Our vision of an autonomous urban battlefield surveillance system
is based on distributed
visual and auditory sensors monitoring an urban site in the
context of a pre-existing site model.
The site model
contains knowledge used by the surveillance
system to focus its attention and constrain its image analysis to detect people,
vehicles and their interactions. The surveillance system employs both
video data processing---applied to color video imagery for daytime surveillance
and to infrared imagery for nighttime surveillance---and auditory data
processing to
perform its detection and analysis activities. A high-level system
is used to represent activities of interest, to control image and
auditory data processing, and to model the situations in which human assistance
is required.
The surveillance system is a multi-level system, in which ``wide area''
surveillance employs sensors with large fields of view to detect
potential activities
of interest, invoking ``narrow angle'' surveillance subsystems that perform more
detailed analyses of human and vehicle motion to recognize specific
activities requiring operator intervention.

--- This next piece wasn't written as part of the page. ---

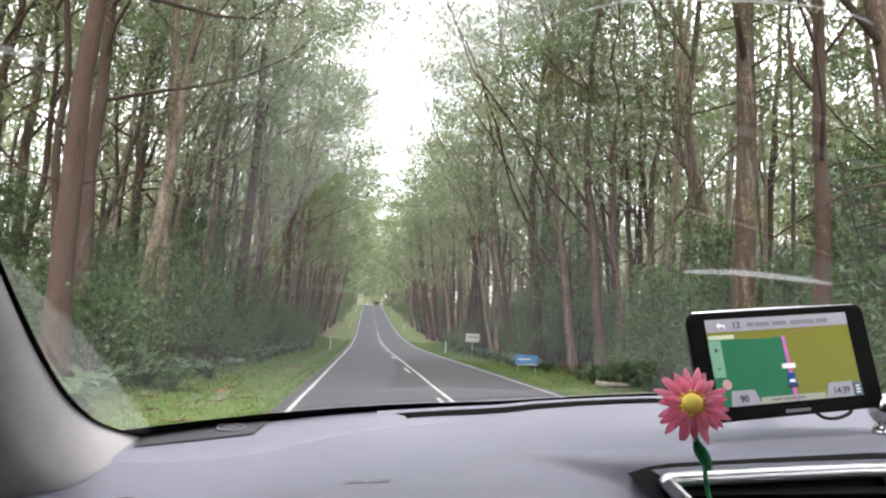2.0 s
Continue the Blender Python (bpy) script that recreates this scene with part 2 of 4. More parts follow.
def tube(bm, pts, radii, sides=8, cap=True):
    """A tapered tube along the points."""
    rings = []
    side = None
    for i, p in enumerate(pts):
        p = Vector(p)
        ahead = (Vector(pts[min(i + 1, len(pts) - 1)]) - Vector(pts[max(i - 1, 0)])).normalized()
        if side is None:
            side = ahead.orthogonal().normalized()
        side = (side - ahead * side.dot(ahead)).normalized()
        up = ahead.cross(side)
        r = radii[i] if not isinstance(radii, (int, float)) else radii
        rings.append([bm.verts.new(p + r * (math.cos(2 * math.pi * k / sides) * side + math.sin(2 * math.pi * k / sides) * up)) for k in range(sides)])
    for a, b in zip(rings, rings[1:]):
        for k in range(sides):
            bm.faces.new((a[k], a[(k + 1) % sides], b[(k + 1) % sides], b[k]))
    if cap:
        bm.faces.new(rings[0][::-1])
        bm.faces.new(rings[-1])
    return rings


def box(bm, m, sx, sy, sz, bevel=0.0, segs=2):
    """A bevelled box of that size at the pose m."""
    new_verts = bmesh.ops.create_cube(bm, size=1.0, matrix=m @ Matrix.Diagonal((sx, sy, sz, 1)))["verts"]
    if bevel:
        edges = list({e for v in new_verts for e in v.link_edges})
        bmesh.ops.bevel(bm, geom=edges, offset=bevel, segments=segs, affect="EDGES", profile=0.6)


def prism(bm, outline, back):
    """A plate: the outline (Vectors in one plane) and its copy moved by back."""
    a = [bm.verts.new(p) for p in outline]
    b = [bm.verts.new(Vector(p) + back) for p in outline]
    bm.faces.new(a)
    bm.faces.new(b[::-1])
    for i in range(len(a)):
        j = (i + 1) % len(a)
        bm.faces.new((a[i], b[i], b[j], a[j]))


def sheet(bm, grid):
    """Quads over rows of points."""
    v = [[bm.verts.new(p) for p in row] for row in grid]
    for r0, r1 in zip(v, v[1:]):
        for k in range(len(r0) - 1):
            bm.faces.new((r0[k], r0[k + 1], r1[k + 1], r1[k]))
    return v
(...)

Specific goals of our research program include:
- Mechanisms for surveillance site model control of
monitoring. Prior
knowledge about the site being monitored is critical for both the
efficiency and the reliability of the surveillance
system. Our site models will include representations
for buildings (footprints, dimensions, locations of doors, garage entrances),
roadways (traffic patterns, parking areas), and structures such as lampposts
which might occlude actions being observed from various vantage points.
- Fast detection of human and vehicular activity. Wide area site
surveillance must be able to, in real time, identify when vehicles and people
enter the surveillance area, and must track their motions while in the surveillance area.

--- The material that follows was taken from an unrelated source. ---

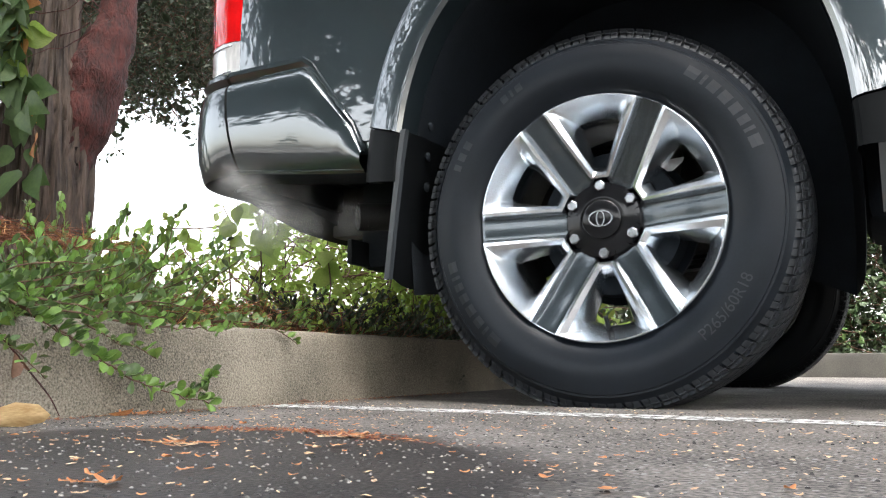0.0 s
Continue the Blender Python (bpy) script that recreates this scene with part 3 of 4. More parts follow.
def rest_of_body():
    """Far side, tailgate, bed walls, cab, bonnet and nose."""
    bm = bmesh.new()
    loft(bm, [[(x, 1.865 - 0.05 * max(0, (z - 0.95) / 0.37) ** 2 - (0.0 if z > 0.6 else 0.02), z) for z in (0.62 if -0.47 < x < 0.5 else 0.46, 0.8, 0.95, 1.1, 1.32)] for x in (-0.95, -0.48, -0.46, 0.0, 0.49, 0.51, 1.0, 1.5)])
    part("far_bedside", bm, PAINT, truck)
    bm = bmesh.new()
    box(bm, -0.9, 1.5, 0.41, 0.44, 0.62, 1.31, 0.004)
    part("bed_wall", bm, PLASTIC, truck)
    bm = bmesh.new()
    box(bm, -0.9, 1.5, 1.42, 1.45, 0.62, 1.31, 0.004)
    part("bed_wall", bm, PLASTIC, truck)
    bm = bmesh.new()
    box(bm, -0.9, 1.5, 0.0, 0.40, 1.28, 1.32, 0.004)
    part("bed_rail", bm, PLASTIC, truck)
    # cab and bonnet: a loft of cross-sections from the back window to the nose
    secs = ((1.50, 1.30, 1.32), (1.52, 1.80, 0.95), (1.75, 1.86, 0.90), (2.55, 1.85, 0.90), (3.20, 1.30, 1.28), (3.60, 1.24, 1.50), (4.05, 1.12, 1.48), (4.15, 0.95, 1.40))
    bm = bmesh.new()
    rows = []
    for x, top, shoulder in secs:
        w = 0.935
        row = [(-w + 0.03, 0.34), (-w, 0.55), (-w - 0.0, 0.95), (-w + 0.02, min(top, 1.16)), (-w + 0.10 + 0.10 * (top > 1.5), top - 0.08), (-w + 0.25 + 0.10 * (top > 1.5), top)]
        row = row + [(-a, z) for a, z in reversed(row)]
        rows.append([(x, 0.915 + a, z) for a, z in row])
    loft(bm, rows)
    bm.faces.new([bm.verts.new(p) for p in rows[0]]), bm.faces.new([bm.verts.new(p) for p in rows[-1]])
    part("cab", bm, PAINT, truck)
    bm = bmesh.new()
    box(bm, 0.5, 4.1, 0.35, 1.5, 0.40, 0.62, 0.02)
    part("chassis", bm, LINER, truck)


rest_of_body()
quarter_panel()
arch_flare()
wheel_well()
bumper()
tail_lamp()
underbody()
mud_flap()
wheel("wheel", HUB)
wheel("wheel", (0.004, 1.605, 0.371), full=False)
wheel("wheel", (3.24, 0.0, 0.371), full=False)
wheel("wheel", (3.24, 1.605, 0.371), full=False)

# ---------------------------------------------------------------- ground, kerbs, planting bed
KERB_X, KERB_H = -0.645, 0.156


def ground():
    bm = bmesh.new()
    box(bm, -700, 700, -700, 700, -0.4, 0.0)
    tagged(part("ground", bm, ASPHALT, None, smooth=False), "grey worn asphalt with a dark damp patch", "ground", kind="structure")


def kerb(name, m, length, label, mat=CONCRETE):
    """A cast concrete kerb with a rounded arris and a slightly uneven face; its face looks along +x, it runs along +y."""
    rng = random.Random(4)
    prof = [(0.006, -0.02), (0.002, 0.03), (-0.003, 0.10), (-0.006, 0.138), (-0.011, 0.150), (-0.022, 0.156), (-0.09, 0.157), (-0.148, 0.156), (-0.155, 0.148), (-0.155, -0.02)]
    rows = []
    n = int(length / 0.05)
    for i in range(n + 1):
        y = length * i / n
        k = noise.noise(Vector((y * 1.7, 0.3, 0))) * 0.003 + noise.noise(Vector((y * 14, 4.1, 0))) * 0.0012
        rows.append([(x + k + rng.uniform(-0.0006, 0.0006), y, z + (rng.uniform(-0.0012, 0.0012) if z > 0.1 else 0)) for x, z in prof])
    bm = bmesh.new()
    loft(bm, rows)
    ob = part(name, bm, mat, None)
    ob.matrix_basis = m
    return tagged(ob, label, "kerb", kind="structure")


def bed_height(x, y):
    d = max(0.0, KERB_X - 0.15 - x)
    return 0.125 + 0.16 * (1 - math.exp(-d * 1.3)) + 0.02 * noise.noise(Vector((x * 3, y * 3, 0)))


def planting_bed():
    bm = bmesh.new()
    rows = []
    for i in range(44):
        x = KERB_X - 0.14 - 4.0 * (i / 43) ** 1.4
        rows.append([(x, -4 + 9.0 * j / 70, bed_height(x, -4 + 9.0 * j / 70)) for j in range(71)])
    loft(bm, rows)
    tagged(part("planting_bed", bm, SOIL, None), "brown mulch and soil behind the kerb", "soil", kind="structure")


def line_paint():
    bm = bmesh.new()
    rows = []
    for i in range(80):
        x = -0.60 + 4.2 * i / 79
        k = noise.noise(Vector((x * 9, 2, 0))) * 0.004
        rows.append([(x, -0.239 - 0.044 + k, 0.0016), (x, -0.239 + 0.044 + k * 0.6, 0.0016)])
    loft(bm, rows)
    tagged(part("parking_line", bm, LINE, None, smooth=False), "worn white painted parking line on asphalt", "road marking", kind="structure")


ground()
kerb("kerb_rear", pose(KERB_X, -4.0, 0), 8.6, "weathered grey concrete kerb beside the planting bed")
kerb("kerb_far", pose(-0.8, 4.35, 0, 0, 0, -90), 9.0, "dark grey concrete kerb before a hedge", DARK_CONCRETE)
planting_bed()
line_paint()


# ---------------------------------------------------------------- leaves
def leaf_cloud(name, spots, size, mat, parent, label="", rng=None, aspect=0.52, fold=0.22):
    """Many folded oval leaves with rounded tips at (place, direction) spots, as one mesh."""
    verts, faces = [], []
    for p, d in spots:
        L = size * rng.uniform(0.6, 1.25)
        d = Vector(d).normalized()
        side = d.cross(Vector((rng.gauss(0, 1), rng.gauss(0, 1), rng.gauss(0, 1) + 0.5))).normalized()
        up = side.cross(d).normalized()
        w = L * aspect * rng.uniform(0.8, 1.15)
        k = len(verts)
        p = Vector(p)
        curl = rng.uniform(0.02, 0.16)
        verts.append(p)
        for t, half in ((0.28, 0.30), (0.60, 0.50), (0.86, 0.36)):
            mid = p + d * (L * t) - up * (L * curl * t * t)
            rise = up * (w * fold * half * 2)
            verts += [mid + side * (w * half) + rise, mid, mid - side * (w * half) + rise]
        verts.append(p + d * L - up * (L * curl))
        faces += [(k, k + 2, k + 1), (k, k + 3, k + 2)]
        for q in (k + 1, k + 4):
            faces += [(q, q + 1, q + 4, q + 3), (q + 1, q + 2, q + 5, q + 4)]
        faces += [(k + 7, k + 8, k + 10), (k + 8, k + 9, k + 10)]
    return from_lists(name, verts, faces, mat, parent, label, smooth=True)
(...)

New site model based algorithms for image stabilization, people
detection and tracking
in both color video and infrared imagery, independent moving object
detection and auditory data analysis will be
developed to support this requirement.
- High level system for activity recognition The person and vehicle
tracking algorithms will, under control of the high-level system, identify
certain audio-visual
``trigger" activities that will be used to control the application of more
detailed, narrow-area activity recognition algorithms to higher resolution
spatio-temporal locales of the audio-video
survillance sequences.
- Representation and recognition of activities involving interactions of humans
and vehicles. We plan to develop a constructive approach to the representation and
recognition of human activity that will be applied to the ``narrow area''
surveillance tasks such as people entering or exiting buldings and vehicles,
behaving ``suspiciously'' (i.e., running when others are walking), and carrying,
placing, removing and exchanging objects.